The urgency of the transplant

When their 10-year-old daughter Laura was diagnosed with leukemia, Robert Graves, D.V.M., and his wife Sherry were ready to do anything they could to save her. Desperate to save her life they turned to alternative treatment options and agreed to try the first ever bone marrow transplant from an unrelated donor. Laura received her transplant in 1979. And it worked. The success of the treatment inspired the Graves to give other families the same hope for a cure. Thanks to Dr. Graves, other patient families, doctors, congressional support and funding from the U.S. Navy, a national registry of volunteers willing to donate bone marrow was born.

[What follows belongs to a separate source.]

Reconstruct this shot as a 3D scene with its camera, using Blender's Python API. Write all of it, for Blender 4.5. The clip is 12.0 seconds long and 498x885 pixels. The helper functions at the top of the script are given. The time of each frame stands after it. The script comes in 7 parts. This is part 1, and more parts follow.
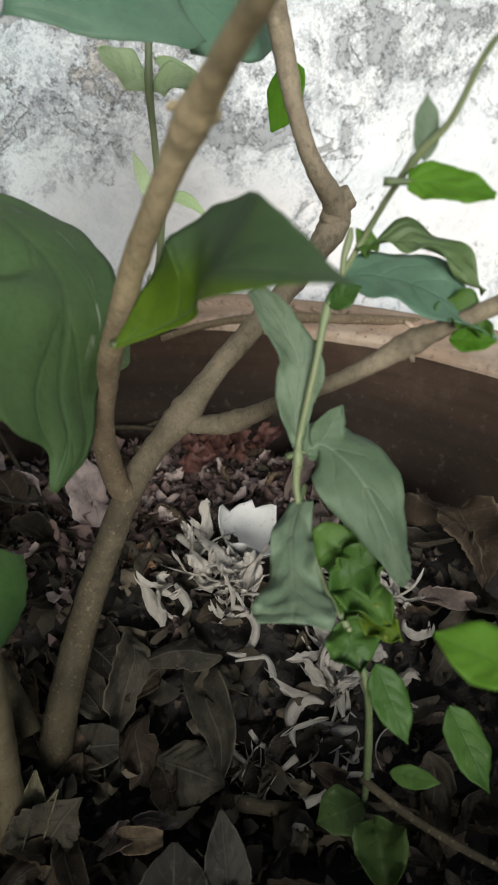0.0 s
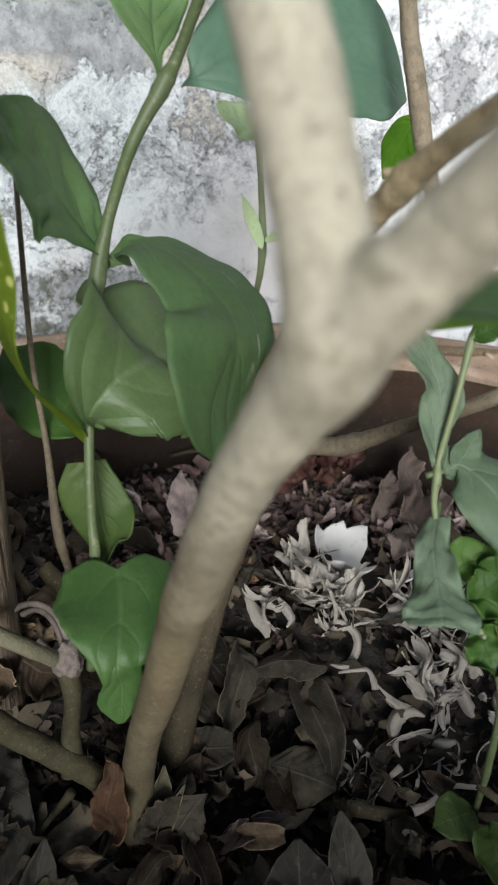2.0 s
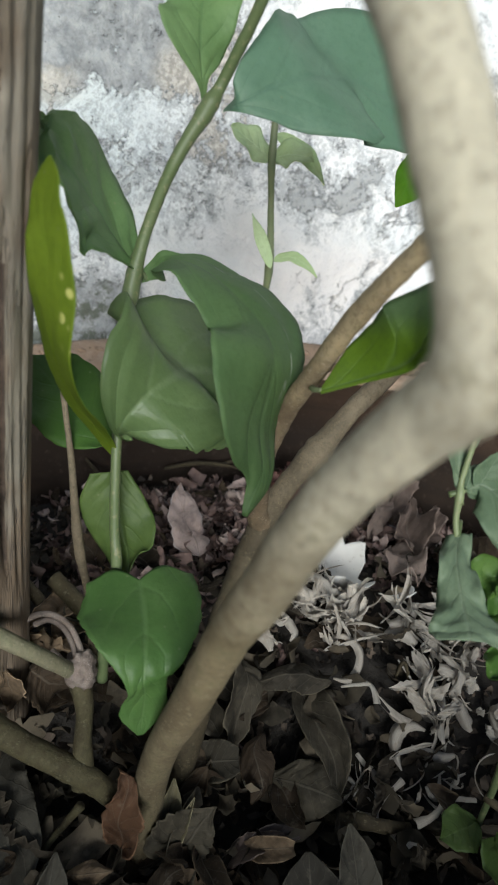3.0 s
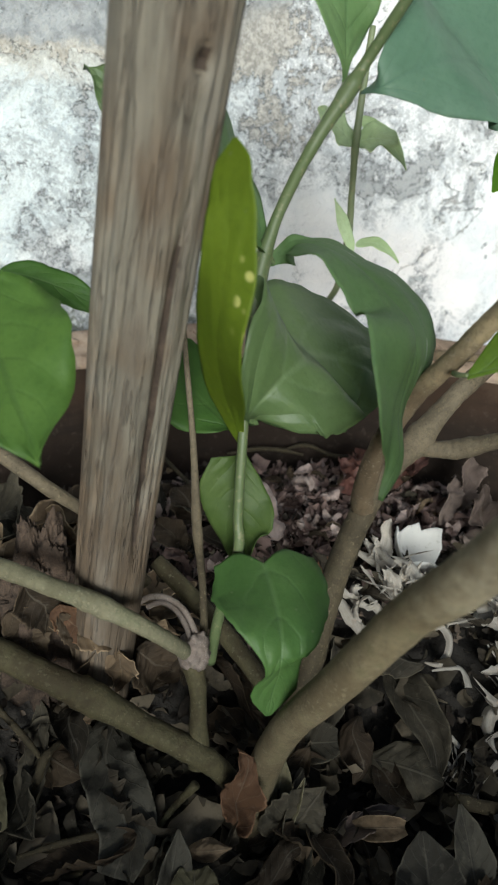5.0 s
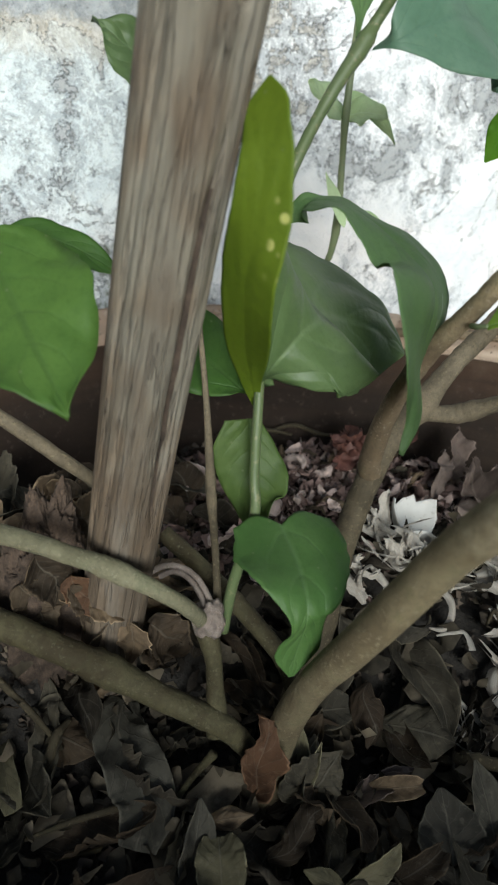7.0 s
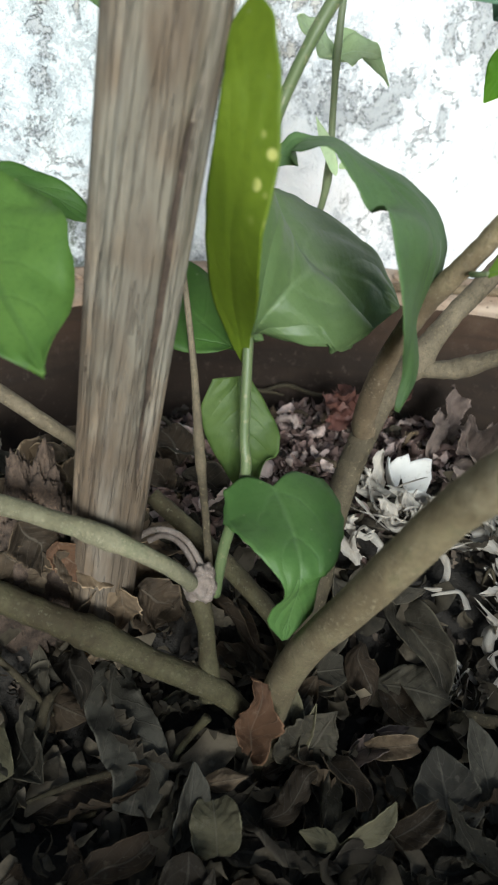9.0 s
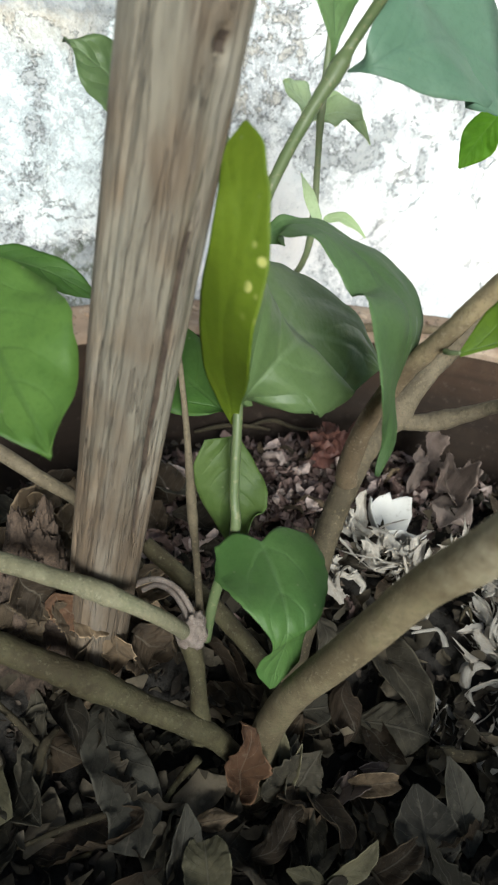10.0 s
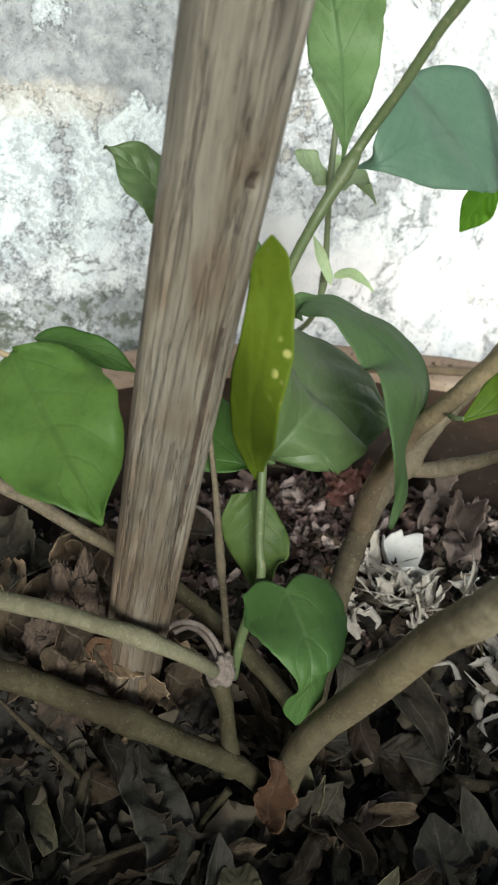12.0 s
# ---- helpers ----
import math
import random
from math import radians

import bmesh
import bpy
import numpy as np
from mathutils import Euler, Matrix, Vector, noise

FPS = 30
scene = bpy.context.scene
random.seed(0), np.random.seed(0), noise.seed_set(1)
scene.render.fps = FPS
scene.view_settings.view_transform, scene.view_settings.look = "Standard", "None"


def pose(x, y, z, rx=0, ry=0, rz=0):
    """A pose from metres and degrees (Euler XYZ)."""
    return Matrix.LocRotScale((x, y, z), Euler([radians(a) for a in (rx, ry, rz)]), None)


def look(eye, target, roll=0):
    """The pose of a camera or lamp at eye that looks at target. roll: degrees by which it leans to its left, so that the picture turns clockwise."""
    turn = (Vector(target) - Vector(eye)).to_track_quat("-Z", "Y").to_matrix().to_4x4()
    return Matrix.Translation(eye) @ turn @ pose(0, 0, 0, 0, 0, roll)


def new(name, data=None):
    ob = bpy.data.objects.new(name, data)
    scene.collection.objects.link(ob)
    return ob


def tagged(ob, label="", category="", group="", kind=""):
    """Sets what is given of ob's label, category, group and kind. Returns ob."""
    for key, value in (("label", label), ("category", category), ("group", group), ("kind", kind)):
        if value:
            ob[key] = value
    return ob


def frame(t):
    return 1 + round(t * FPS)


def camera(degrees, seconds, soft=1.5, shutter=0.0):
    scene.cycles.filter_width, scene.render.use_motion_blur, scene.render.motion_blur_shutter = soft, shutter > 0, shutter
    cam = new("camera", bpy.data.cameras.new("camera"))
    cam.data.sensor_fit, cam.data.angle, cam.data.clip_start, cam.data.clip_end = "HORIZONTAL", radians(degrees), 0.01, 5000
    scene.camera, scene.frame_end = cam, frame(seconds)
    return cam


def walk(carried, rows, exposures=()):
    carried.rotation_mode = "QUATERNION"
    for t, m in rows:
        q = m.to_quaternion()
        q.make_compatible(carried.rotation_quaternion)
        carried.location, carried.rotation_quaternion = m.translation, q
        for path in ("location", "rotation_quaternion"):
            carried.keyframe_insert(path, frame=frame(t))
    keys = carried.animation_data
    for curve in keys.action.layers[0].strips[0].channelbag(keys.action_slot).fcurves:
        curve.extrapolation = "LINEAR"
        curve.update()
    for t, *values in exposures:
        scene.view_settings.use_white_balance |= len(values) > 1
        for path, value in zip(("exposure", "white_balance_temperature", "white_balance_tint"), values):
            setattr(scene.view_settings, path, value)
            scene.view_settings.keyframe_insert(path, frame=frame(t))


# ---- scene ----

Be The Match is a nonprofit organization that’s dedicated to helping every patient get the life-saving transplant they need. As trusted leaders in advancing treatments for those facing life-threatening blood cancers, they provide the ground-breaking research, innovative technologies, patient support and education that save lives. Be the Match is operated by the National Marrow Donor Program. It is dedicated to connecting bone marrow and cord blood donors with potential matches. Its programs include education for patients and families, helping people get registered in the National Marrow Donor Program, and raising funds to help transplant patients. While Be the Match has been quietly working for the last 25 years, they recently got national attention when Cameron Lyle, a 21-year old college athlete cut his career short to donate bone marrow and was featured on Good Morning America.